Section 3.03 (1) of the American Law Institute’s (ALI) Principles of the Law of Family Dissolution: Analysis and Recommendations (2002) provides that a support obligation may arise when:
“(a) there was an explicit or implicit agreement or undertaking by the person to assume a parental support obligation to the child;
“(b) the child was bom during the marriage or cohabitation of the person and the child’s parent; or
“(c) the child was conceived pursuant to an agreement between the person and the child’s parent that they would share responsibility for raising the child and each would be a parent to the child.”
In determining whether a support obligation is justified, § 3.03(2) of the ALI Principles directs that a judge should consider:
“(a) whether the person and the child act toward each other as parent and child and, if so, the duration and strength of that behavior;
“(b) whether the parental undertaking of the person supplanted the child’s opportunity to develop a relationship with an absent parent and to look to that parent for support;
“(c) whether the child otherwise has two parents who owe the child a duty of support and are able and available to provide support; and
“(d) any other facts that may relate to the equity of imposing a parental support duty on the person.”

Nowhere in the ALI Principles does it state the requirement that this agreement need be in writing.

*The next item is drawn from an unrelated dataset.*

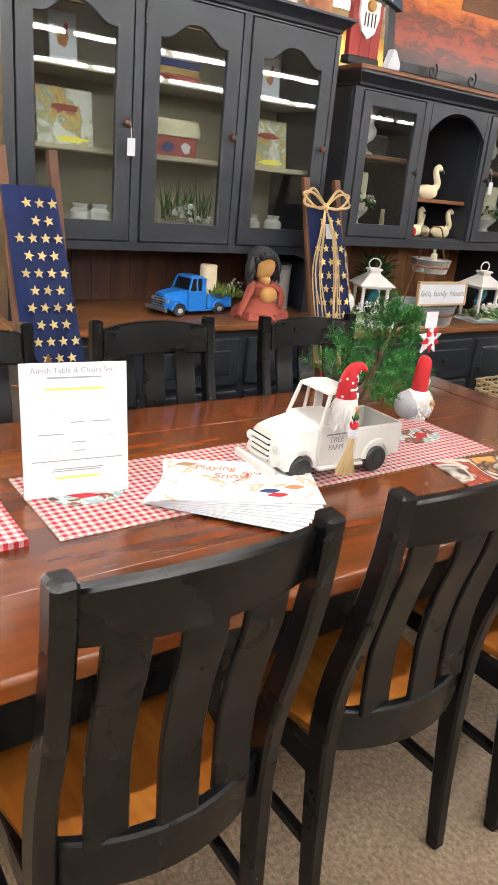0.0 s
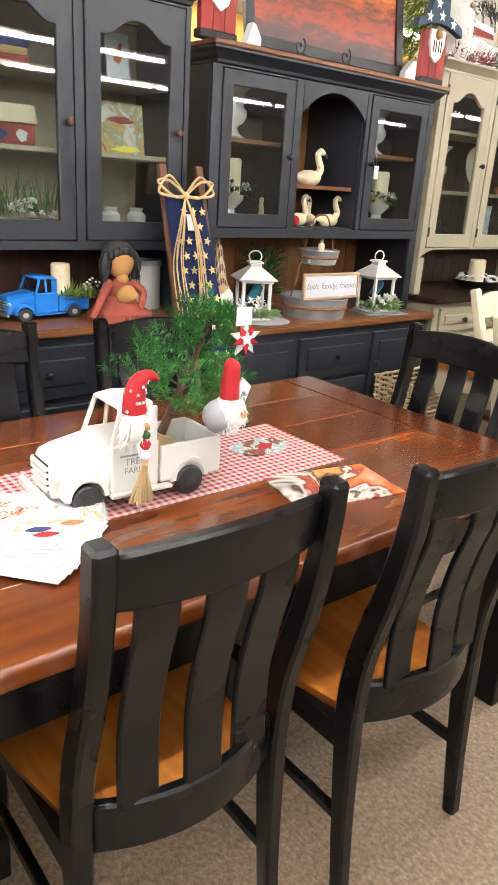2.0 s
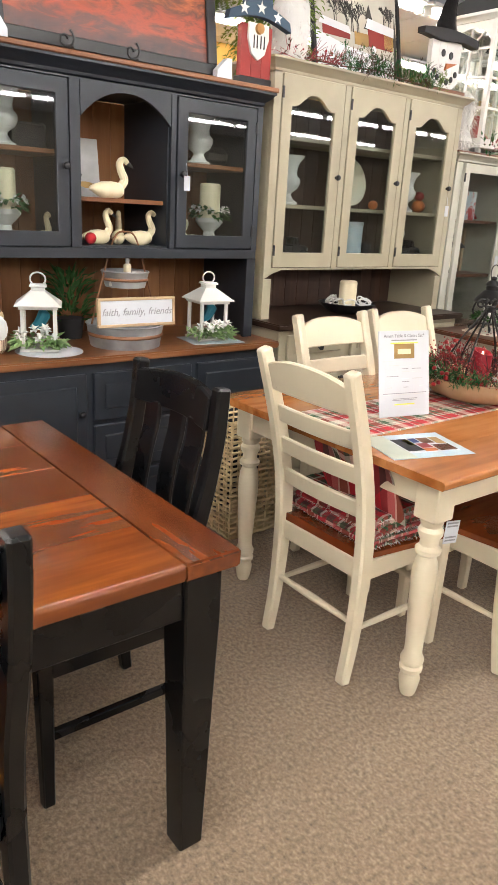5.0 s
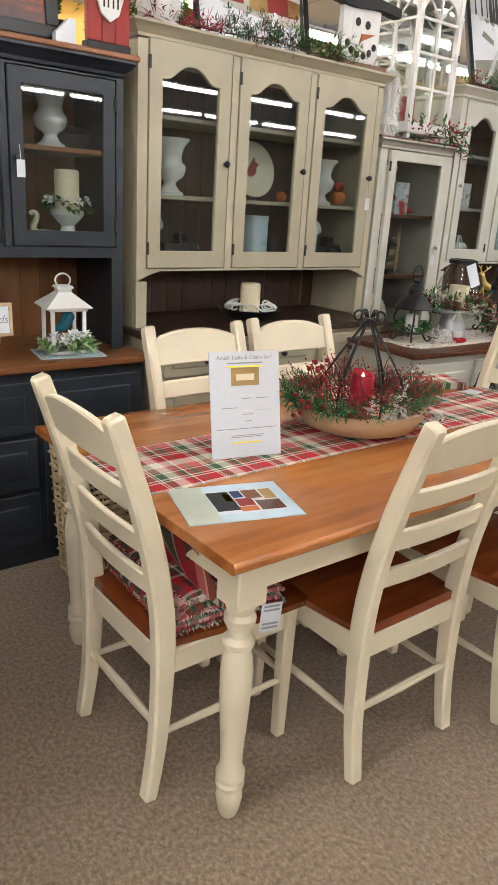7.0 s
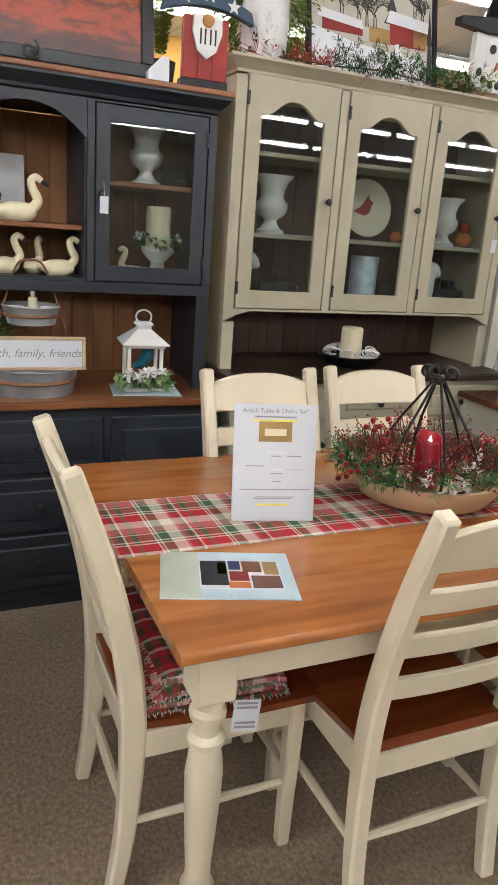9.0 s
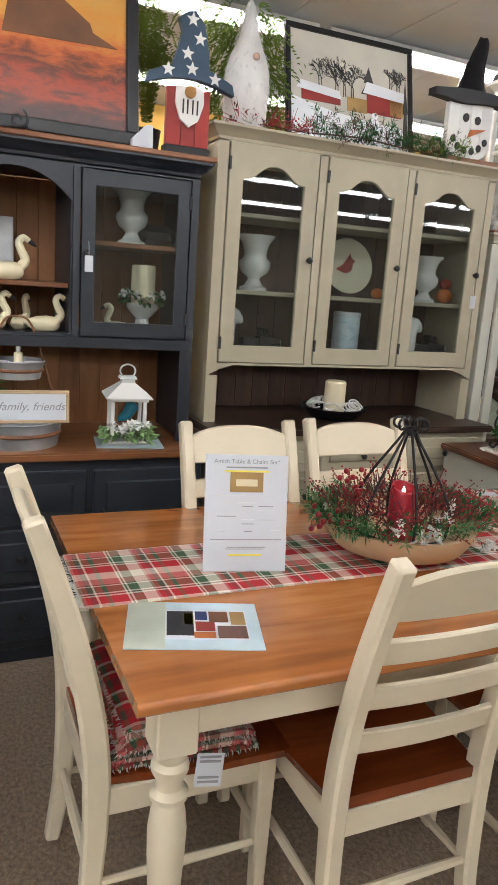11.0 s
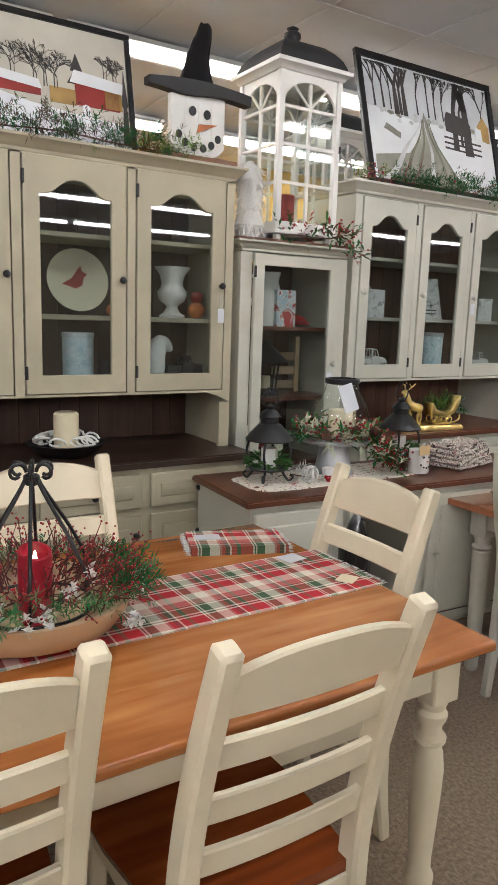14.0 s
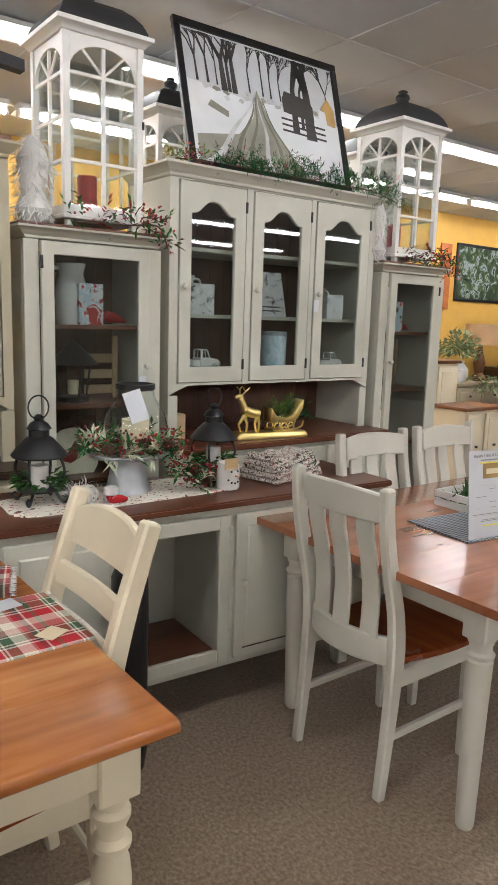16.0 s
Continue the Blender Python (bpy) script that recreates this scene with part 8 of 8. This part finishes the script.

Moreover, comment b of § 2.03, setting forth definitions for purposes of determining custodial responsibilities for children, makes clear that “[a] formal, written agreement is not required to create a parent-byestoppel status.” Principles of the Law of Family Dissolution: Analysis and Recommendations, supra at § 2.03 comment b, at 114 (allowing, however, that “the absence of formalities may also affect the factfinder’s determination of whether an agreement was made”). The proviso in § 7.04(1), cited by the defendant, that “[a]n agreement is not enforceable if it is not set forth in a writing signed by both parties,” is not determinative in this case. Id. at 960. The entire text of chapter 7, as well as its accompanying comments and illustrations, demonstrates that § 7.04 contemplates premarital, marital, and separation agreements, and not agreements purporting to assume responsibility for parenting a child.

The court’s concerns over what rights, if any, the defendant, if ordered to pay child support, might seek in the future with respect to the child address issues that are beyond the scope of this opinion. Ante at 531 n.10. A relationship of financial support between the defendant and the child arguably could entitle the defendant to concomitant rights and responsibilities which, if asserted, would be considered by a judge in the Probate and Family Court under general principles of family law and the best interests of the. child. Speculation as to such matters, however, is not a proper basis on which to deny the relief sought here. The same types of concerns have been raised, and dealt with, in other cases presenting novel or difficult family law issues. See, e.g., Blixt v. Blixt, 437 Mass. 649, 664-665 (2002), cert. denied, 537 U.S. 1189 (2003); E.N.O. v. L.M.M., 429 Mass. 824, 832-833, cert. denied, 528 U.S. 1005 (1999); Adoption of Tammy, 416 Mass. 205, 214-215 (1993).